Когда Йори сказал цыганке, что готов взять ее с собой в лодке на реку, она порывистым движением охватила его шею, и фиалковые глаза ее сверкнули радостью.
— С тобой? На реку? — переспросила она задыхаясь. Лицо ее зарделось от удовольствия, как алый цветок, грудь вздымалась от желания.
Они отправились. В сладостном сиянии дня уже постепенно проступали золотисто-розовые вечерние тона, в воздухе все более и более властно ощущались вечерние запахи. Над морем бирюзовая небесная синева переходила в зеленоватую прозрачность берилла, еще выше обретала ровный аспидный оттенок и растворялась над Монтекорно в переливной золотой дымке. Из этой дымки выступали облака сонмом остроконечных шпилей, словно огромный лес сталагмитов, отраженный в ясной глубине вод, где они казались развалинами какого-то древнего города, затонувшими руинами пагоды, сложенной из топазовых плит, обломками гигантских варварских идолов, которые уже много веков пеленою забвения покрывает река. Челнок легко скользил по сверкающей глади вод, разрезая ее острием носа. Весла в руках Йори ударялись о воду и взлетали вверх, разбрасывая искрящиеся брызги.

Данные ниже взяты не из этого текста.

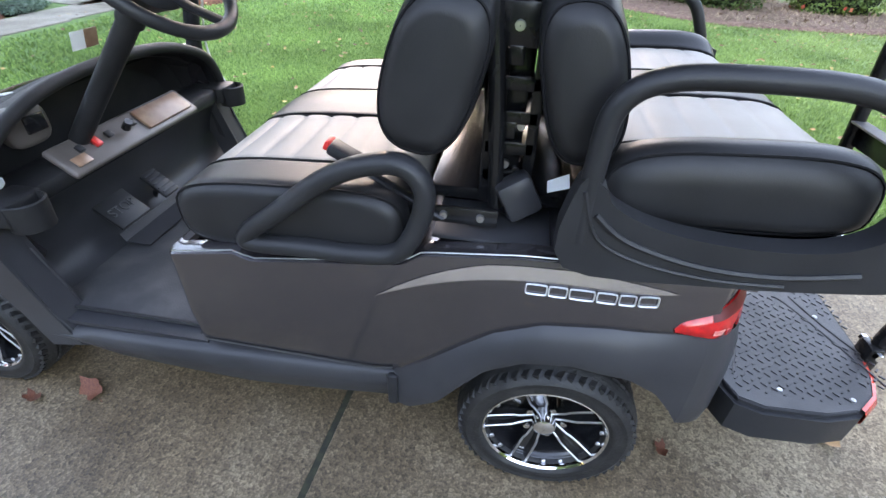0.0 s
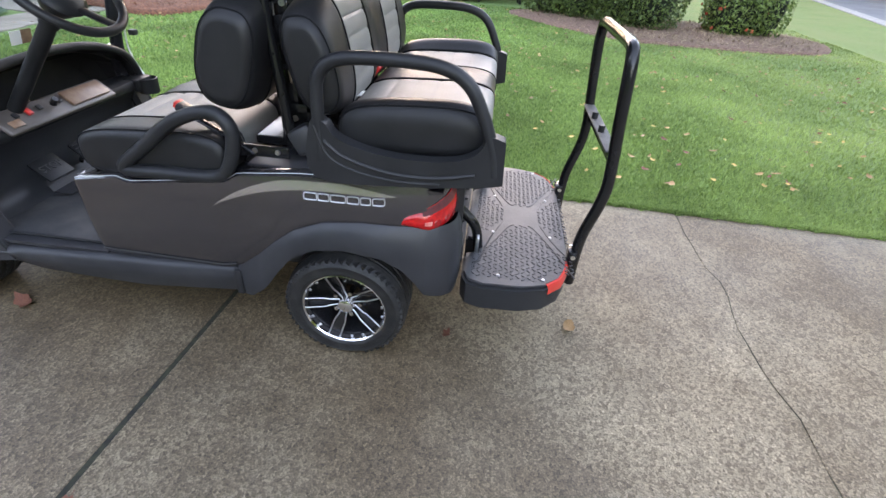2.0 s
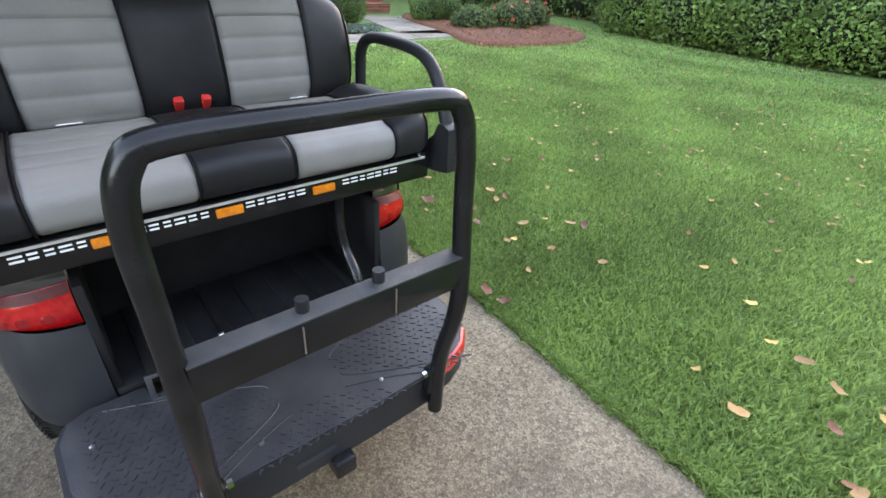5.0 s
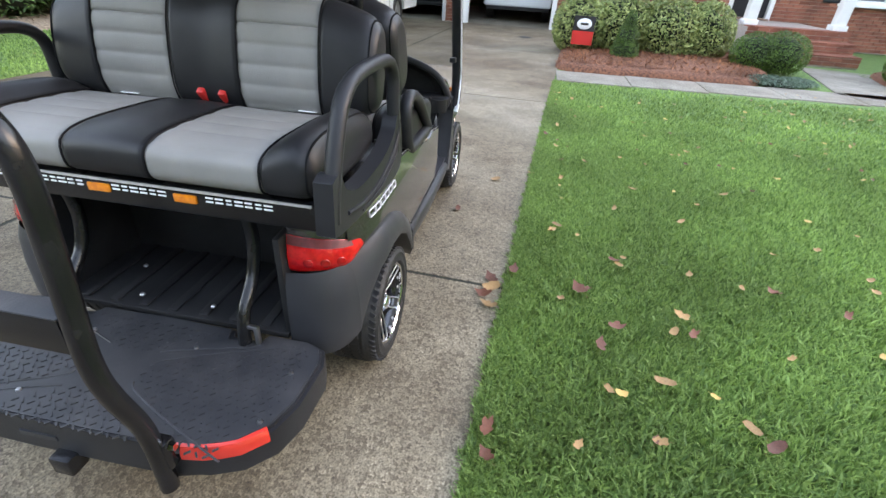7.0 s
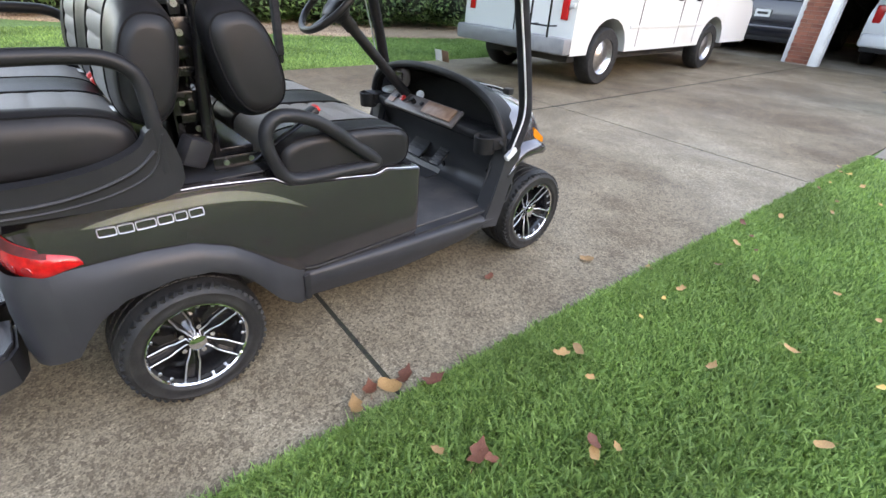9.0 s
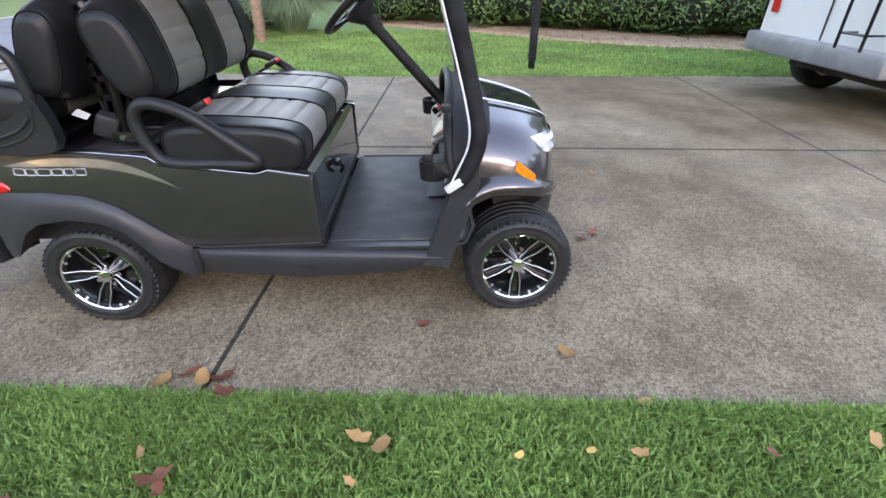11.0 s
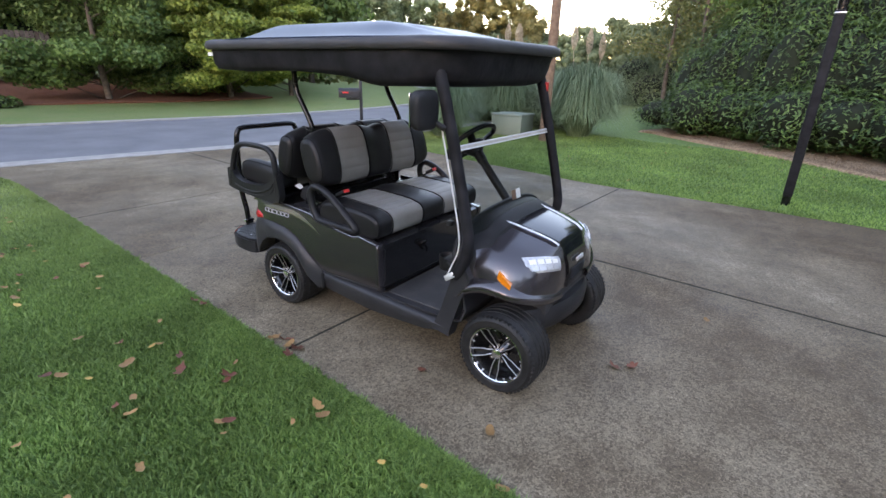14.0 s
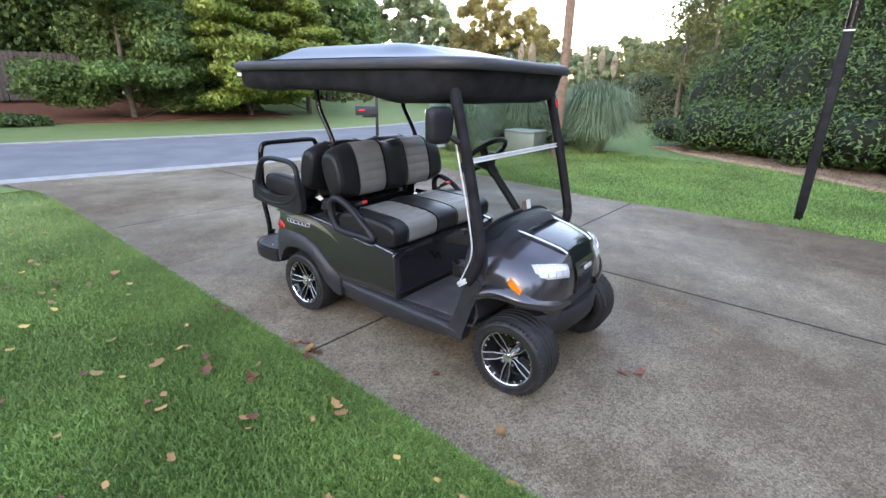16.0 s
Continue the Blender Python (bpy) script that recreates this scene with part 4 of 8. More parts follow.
def suv(x, y, material, label):
    c = thing("suv", x, y, 0, label, "car")
    pr = [(0.0, 0.42), (-0.03, 0.62), (0.02, 1.02), (0.28, 1.62), (0.6, 1.76), (2.6, 1.76), (3.2, 1.2), (4.6, 1.0), (4.75, 0.5)]
    rows = []
    for s, k in ((-0.92, 0), (-0.93, 1), (-0.7, 2), (0.7, 2), (0.93, 1), (0.92, 0)):
        rows.append([Vector((px + (0.05 if k == 0 else 0), math.copysign(abs(s) - 0.16 * max(0, pz - 1.0), s), pz)) for px, pz in pr])
    body = loft(rows)
    for r_ in (rows[0], rows[-1]):
        body.faces.new([body.verts.new(p) for p in r_])
    bmesh.ops.remove_doubles(body, verts=body.verts, dist=0.001)
    part("body", body, material, c, sharp=50)
    part("bumper", box(-0.02, 0, 0.52, 0.18, 1.84, 0.26, 0.06, 3), material, c)
    part("bumper_trim", box(0.03, 0, 0.36, 0.2, 1.7, 0.12, 0.03), M["plastic"], c)
    part("plate", box(-0.035, 0, 0.86, 0.02, 0.32, 0.15, 0.006), M["sticker"], c)
    part("plate_bar", box(-0.049, 0, 0.86, 0.006, 0.22, 0.05, 0), M["ink"], c)
    part("rear_window", box(0.13, 0, 1.34, 0.02, 1.3, 0.44, 0.03, turn=Matrix.Rotation(radians(24), 4, "Y")), M["window"], c)
    for s in (-1, 1):
        part("tail_lamp", box(0.03, s * 0.78, 1.0, 0.08, 0.16, 0.34, 0.03), M["red_lens"], c)
        for wx in (0.95, 3.75):
            road_wheel(c, wx, s * 0.8, 0.36, 0.23, M["steel"], s)
    return c


suv(13.35, -0.35, M["suv_white"], "white sport utility car parked in the dark garage")
suv(13.1, 2.45, M["suv_dark"], "black sport utility car parked in the dark garage")


# ---- shrubs and trees ----
def shrub(name, x, y, lumps, n, size, material, label, category="shrub", jitter=0.7, droop=0.0, aspect=0.5, group="", core=0.8, thick=0.2):
    t = thing(name, x, y, bank_z(x, y), label, category, group)
    p, d = blob_points(n, lumps, thick)
    tagged(leaf_cloud("foliage", p, d, size, material, t, jitter, aspect, droop), kind="stuff")
    core_mesh("foliage_filler", lumps, t, core)
    return t


def lumpy(length, n, h, w, seed, direction=(1, 0), taper=0.5):
    g = random.Random(seed)
    out = []
    for k in range(n):
        f = (k + 0.5) / n
        hh = h * (1 - taper * abs(f - 0.5) * g.uniform(0.5, 1.1)) * g.uniform(0.88, 1.08)
        out.append((direction[0] * length * f + g.uniform(-0.2, 0.2) * w, direction[1] * length * f + g.uniform(-0.2, 0.2) * w, hh * 0.42, w * g.uniform(0.85, 1.15), w * g.uniform(0.85, 1.15), hh * 0.62))
    return out


# tall laurel bank beyond the left lawn: a dense slope of drooping, tiered leaves
g = random.Random(21)
bank = []
for k in range(26):
    f = k / 25
    cx, cy = -0.4 + 9.2 * f, 12.85 - 7.1 * f + 2.0 * f * f
    for dpt, hz in ((0.0, 1.2), (0.8, 2.3), (1.7, 3.3), (2.6, 4.0)):
        nx, ny = 0.42, 0.91
        grow = min(1, 0.66 + f * 3.6)
        bank.append((cx + nx * dpt + g.uniform(-0.25, 0.25), cy + ny * dpt + g.uniform(-0.25, 0.25), hz * grow * 0.62, g.uniform(0.6, 0.85), g.uniform(0.6, 0.85), hz * grow * g.uniform(0.5, 0.68)))
t = thing("laurel_bank", 0, 0, 0, "tall dense bank of dark green laurel leaves", "hedge")
p, d = blob_points(165000, bank, 0.25)
d[:, 2] = np.abs(d[:, 2]) * 0.6 + 0.5
tagged(leaf_cloud("foliage", p, d, 0.112, M["laurel"], t, 0.42, 0.36, 1.1), kind="stuff")
core_mesh("foliage_filler", bank, t, 0.82)

# clipped hedge and shrubs of the right lawn
def hedge_at(name, x0, y0, x1, y1, n, h, w, seed, leaves, size, material, label):
    ln = math.hypot(x1 - x0, y1 - y0)
    return shrub(name, x0, y0, lumpy(ln, n, h, w, seed, ((x1 - x0) / ln, (y1 - y0) / ln), 0.1), leaves, size, material, label, "hedge", 0.8, 0, 0.55)


hedge_at("hedge", -1.3, -10.1, -3.55, -8.85, 6, 2.3, 0.85, 31, 48000, 0.06, M["hedge"], "dense clipped evergreen hedge with brown mulch at its foot")
shrub("azalea", -4.55, -8.75, lumpy(1.1, 4, 1.35, 0.52, 32, (-0.95, 0.1)), 10000, 0.06, M["azalea"], "low green shrub with a few orange blossoms")
p, d = blob_points(50, lumpy(1.1, 4, 1.38, 0.54, 32, (-0.95, 0.1)), 0.08)
ob = thing("blossom", -4.55, -8.75, 0, "orange blossoms on the low shrub", "flowers")
tagged(leaf_cloud("petals", p, d, 0.07, M["flower"], ob, 0.5, 0.9), kind="stuff")
hedge_at("hedge", 0.4, -11.6, 5.6, -11.2, 11, 1.9, 1.0, 33, 52000, 0.085, M["border"], "loose green border shrubs at the back of the lawn")
hedge_at("hedge", 5.4, -12.6, 12.0, -13.5, 7, 2.8, 1.2, 34, 22000, 0.11, M["laurel"], "dark shrubs beside the house")
hedge_at("hedge", -1.6, -13.2, 1.2, -13.6, 4, 3.0, 1.2, 35, 20000, 0.10, M["laurel"], "dark evergreen shrubs behind a garden seat")
bench_t = thing("garden_bench", -0.35, -11.3, 0, "low backless dark garden bench with a pale front slat", "bench", rz=8)
for k in range(4):
    part("seat_slat", box(0, -0.17 + k * 0.11, 0.41, 1.15, 0.085, 0.03, 0.005), M["shutter"] if k < 3 else M["fence"], bench_t)
for x in (-0.50, 0.50):
    for y in (-0.15, 0.15):
        part("leg", box(x, y, 0.20, 0.06, 0.06, 0.41, 0.006), M["shutter"], bench_t)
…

— Греби, любовь моя, греби! — говорила Мила. Она лежала на корме, откинув назад голову и опустив руки в кильватерную борозду. Знойное солнце заливало ее оранжевым светом, словно пламенем пожара, играло в ее кудрях, обжигало шею. Красивые серебряные диски сверкали у щек, прекрасные глаза раскрылись, как лучистые венчики цветов. Она была счастлива. Чувство блаженства рождало в душе ее нежность ко всему, что окружало их в этот час, когда начинался сладостный поединок дня и ночи и блистанию мира вскоре предстояло померкнуть.
— Греби, любовь моя!
Лодка неслась вперед, вдоль самого берега среди свежего благоуханного шелеста оборванных и упавших в воду веток. Вросшие в запруду корни старых ив походили на свернувшихся змей, стволы их странно изгибались, словно скрюченные от горя человеческие тела, а от этих стволов шли молодые побеги, робко тянувшиеся к воде. Кругом плавали островки сбившихся в кучу зеленых листьев, уступая только яростным ударам весел, которые разбивали и рассеивали их. Выше дремали цветущие тростники — воздушный лес пушистых метелок, которого не тревожило ни дуновение ветерка, ни взмах птичьего крыла; еще выше скорбным сном объяты были деревья, которые не хотели умирать. На эти тростники и деревья понемногу, незаметно начало уже спускаться покрывало сумерек.
Над лиловатой горой высились алые облачные обелиски, а древний город в глубине вод был словно объят пламенем. Но сумеречный покров все опускался, но на полях, уже местами погрузившихся в тень, воцарялось безмолвие, но чары тишины уже охватили реку.